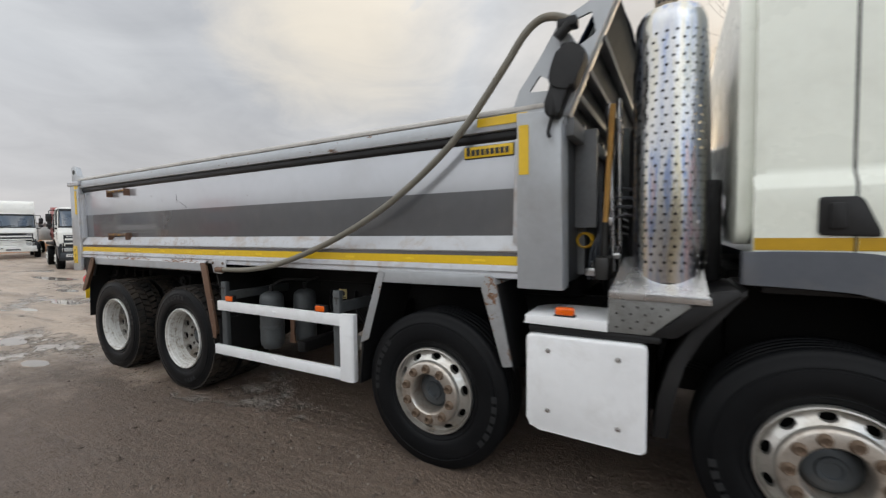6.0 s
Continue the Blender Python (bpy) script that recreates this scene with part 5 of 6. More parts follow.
def build_shield():
    total = 2 * LEG + math.pi * SR
    cols, rows = 22, 34
    z0, z1 = 1.275, 2.595
    bm = B()

    def top(s):
        d = max(0.0, abs(s - total / 2) - math.pi * SR / 2 * 0.75)
        return z1 + 0.02 - 1.1 * d * d / 0.2

    def at(s, z, inset=0.0):
        f = (z - z0) / (z1 - z0)
        zz = z0 + f * (top(s) - z0)
        x, y = shield_point(s)
        cx, cy = SX, SY + 0.05
        squeeze = inset + 0.03 * max(0.0, (f - 0.94) / 0.06) ** 2
        l = math.hypot(x - cx, y - cy)
        return (x + (cx - x) * squeeze / l, y + (cy - y) * squeeze / l, zz)
    w, h = total / cols, (z1 - z0) / rows
    for i in range(cols):
        for j in range(rows):
            sa, za = i * w, z0 + j * h
            grid = [(sa, za), (sa + w / 2, za), (sa + w, za), (sa + w, za + h / 2), (sa + w, za + h), (sa + w / 2, za + h), (sa, za + h), (sa, za + h / 2)]
            solid = j == 0 or j >= rows - 3
            if solid:
                a = [bm.verts.new(at(*p)) for p in grid]
                bm.faces.new(a)
                continue
            cs, cz = sa + w * (0.33 if j % 2 else 0.67), za + h / 2
            hole = [(cs + w * 0.165 * math.cos(t), cz + h * 0.19 * math.sin(t)) for t in (-2.356, -1.571, -0.785, 0, 0.785, 1.571, 2.356, 3.1416)]
            quad_loop(bm, [[at(*p) for p in grid], [at(*p) for p in hole], [at(*p, 0.004) for p in hole]])
    bmesh.ops.remove_doubles(bm, verts=bm.verts, dist=0.0004)
    sh = part("exhaust_shield", bm, STAINED, truck, "perforated stainless exhaust shield", 55)
    bm = lathe_z(B(), [(0.118, 1.26), (0.118, 2.50), (0.08, 2.58), (0.074, 2.60)], SX, SY + 0.06, 0, 28)
    part("silencer_pipe", bm, CHASSIS, sh)
    bm = prism(B(), rounded([(1.130, 0.400), (1.400, 0.400), (1.400, 0.640), (1.150, 0.640)], 0.05, 4), 1.28, 2.46, 0.02, "z")
    part("silencer_box", bm, CHASSIS, sh, "sooty black silencer behind the shield")
    bm = B()
    sheet(bm, [[at(s, z1) for s in np.linspace(0, total, 30)], [(PX + (at(s, z1)[0] - PX) * 0.45, PY + (at(s, z1)[1] - PY) * 0.45, 2.635) for s in np.linspace(0, total, 30)]])
    part("shield_cap", bm, STEEL, sh)
    bm = B()
    line = smooth_line([(PX, PY, 2.58), (PX, PY, 2.72), (PX + 0.003, PY - 0.002, 2.86), (PX - 0.003, PY - 0.014, 2.98), (PX - 0.020, PY - 0.042, 3.07), (PX - 0.040, PY - 0.080, 3.14), (PX - 0.058, PY - 0.115, 3.20)], 5)
    rs = [0.050 if p.z < 2.68 else 0.050 + 0.016 * min(1, (p.z - 2.68) / 0.2) for p in line]
    tube(bm, line, rs, 20, False)
    # the mouth is cut back to a notch
    bm.verts.ensure_lookup_table()
    for k, v in enumerate(bm.verts[-20:]):
        v.co -= (line[-1] - line[-3]).normalized() * 0.055 * max(0.0, math.cos(4 * math.pi * k / 20)) ** 2
    bmesh.ops.solidify(bm, geom=bm.faces[:], thickness=0.004)
    pp = part("tail_pipe", bm, PIPE, sh, "curved heat-stained exhaust tail pipe")
    bm = lathe_z(B(), [(0.056, 2.605), (0.060, 2.615), (0.060, 2.645), (0.056, 2.655)], PX, PY, 0, 24)
    part("pipe_clamp", bm, RUSTNUT, sh)
    bm = B()
    for i in range(4):
        a = -2.2 + i * 0.45
        p = Vector((PX + 0.0535 * math.cos(a), PY + 0.0535 * math.sin(a), 2.73))
        rod(bm, p, p + Vector((math.cos(a), math.sin(a), 0)) * 0.003, 0.010, None, 8)
    islands("pipe_hole", bm, INK, sh)


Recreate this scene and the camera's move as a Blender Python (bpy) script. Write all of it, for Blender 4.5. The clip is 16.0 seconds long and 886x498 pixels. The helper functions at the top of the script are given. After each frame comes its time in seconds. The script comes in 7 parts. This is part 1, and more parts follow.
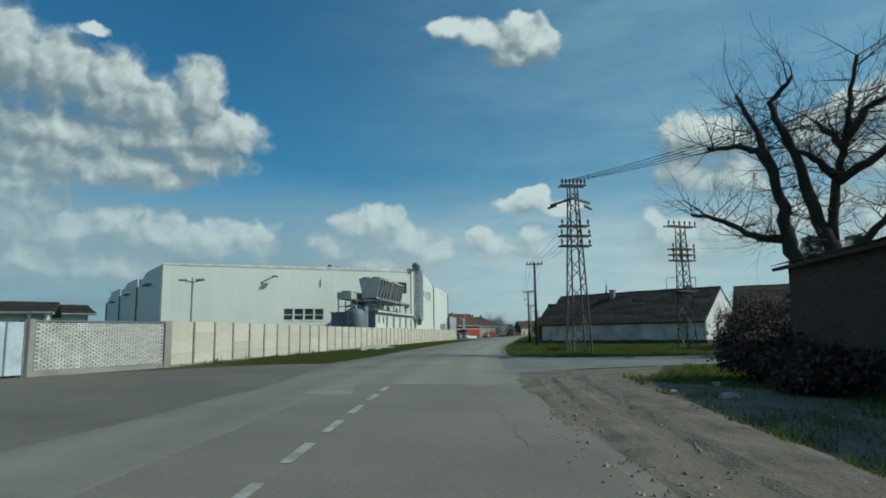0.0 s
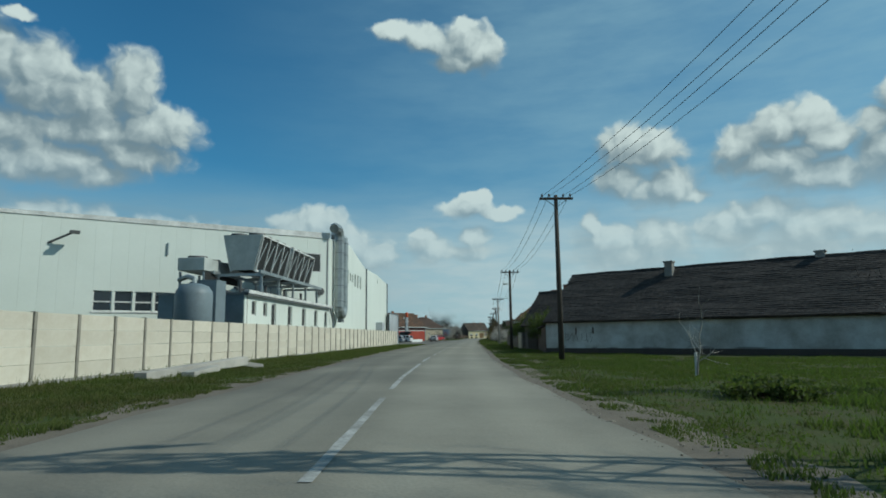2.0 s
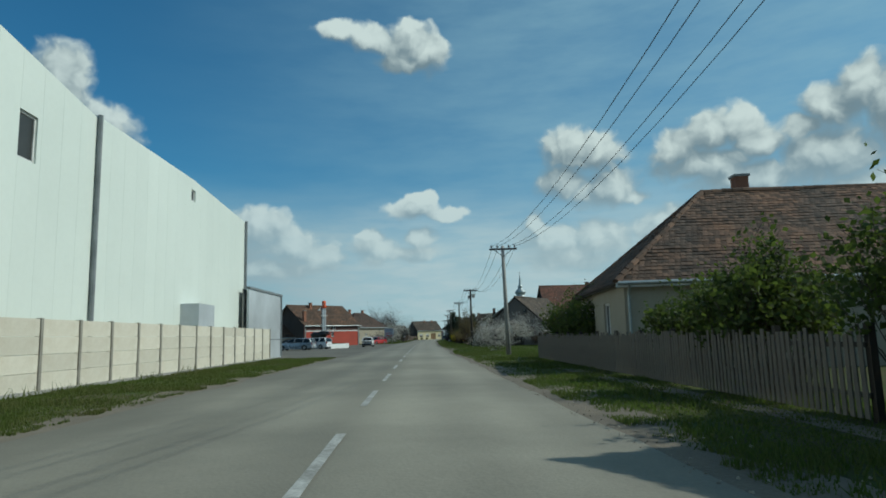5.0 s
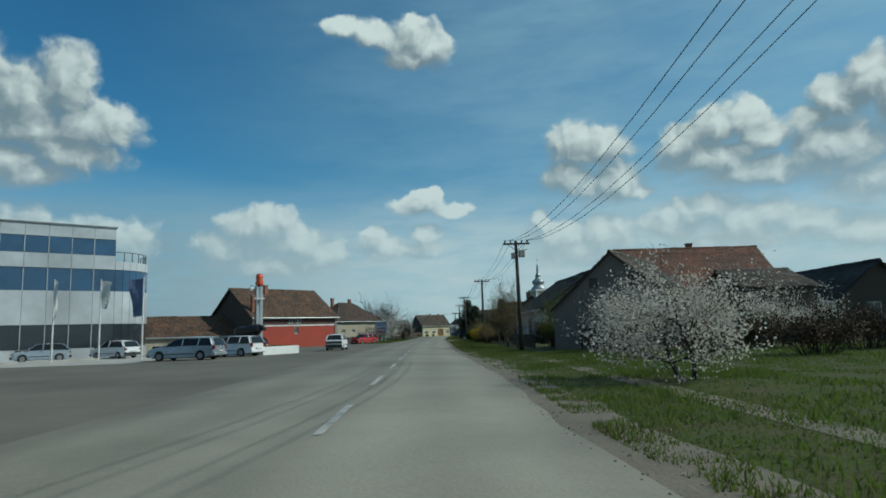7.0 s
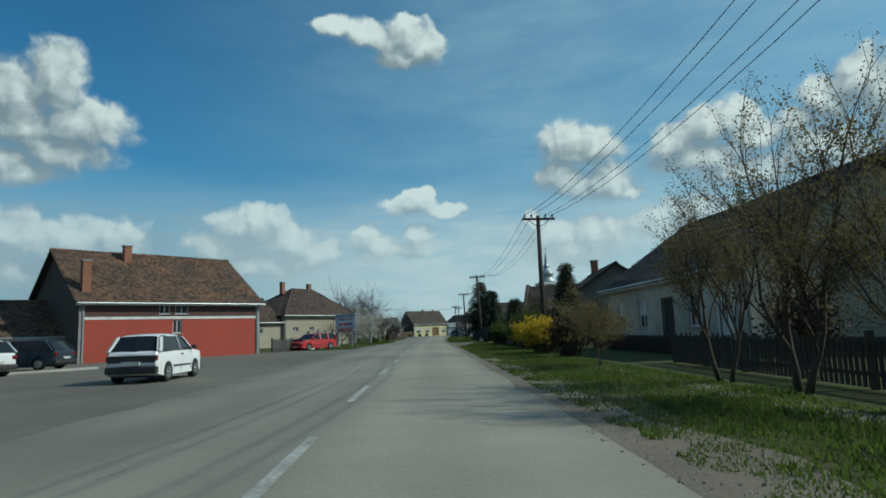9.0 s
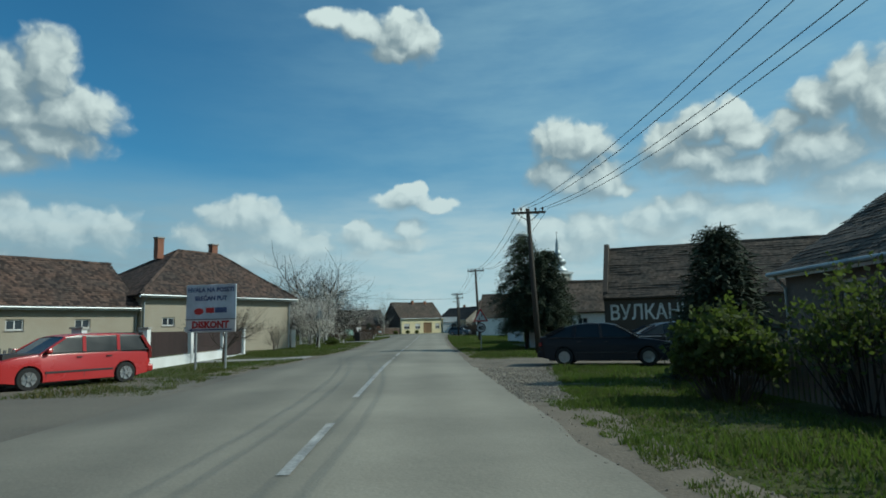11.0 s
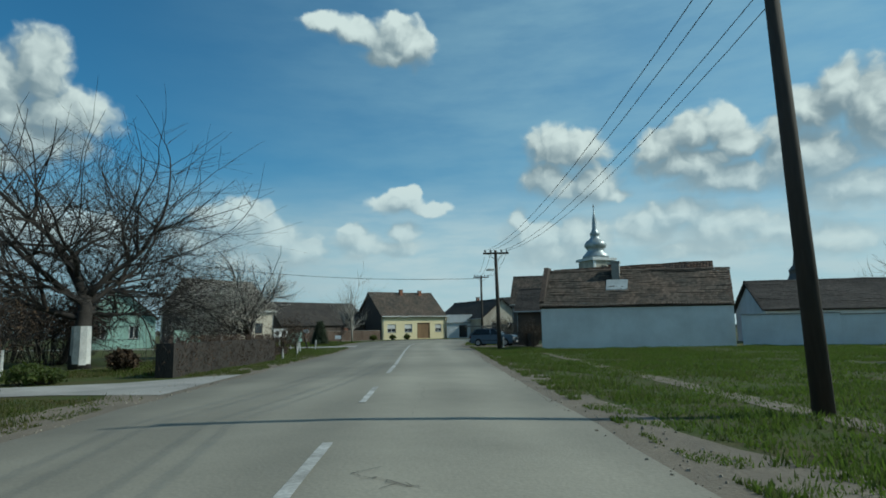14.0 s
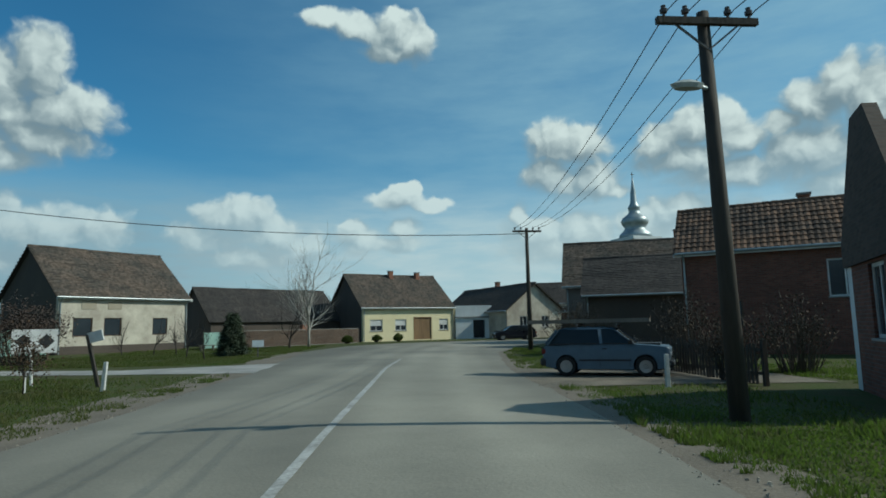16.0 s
++++++++++
Job: Find the lines holding "follow" and list every one.

Result of this exercise:
Continue the Blender Python (bpy) script that recreates this scene with part 5 of 6. More parts follow.
Recreate this scene and the camera's move as a Blender Python (bpy) script. Write all of it, for Blender 4.5. The clip is 16.0 seconds long and 886x498 pixels. The helper functions at the top of the script are given. After each frame comes its time in seconds. The script comes in 7 parts. This is part 1, and more parts follow.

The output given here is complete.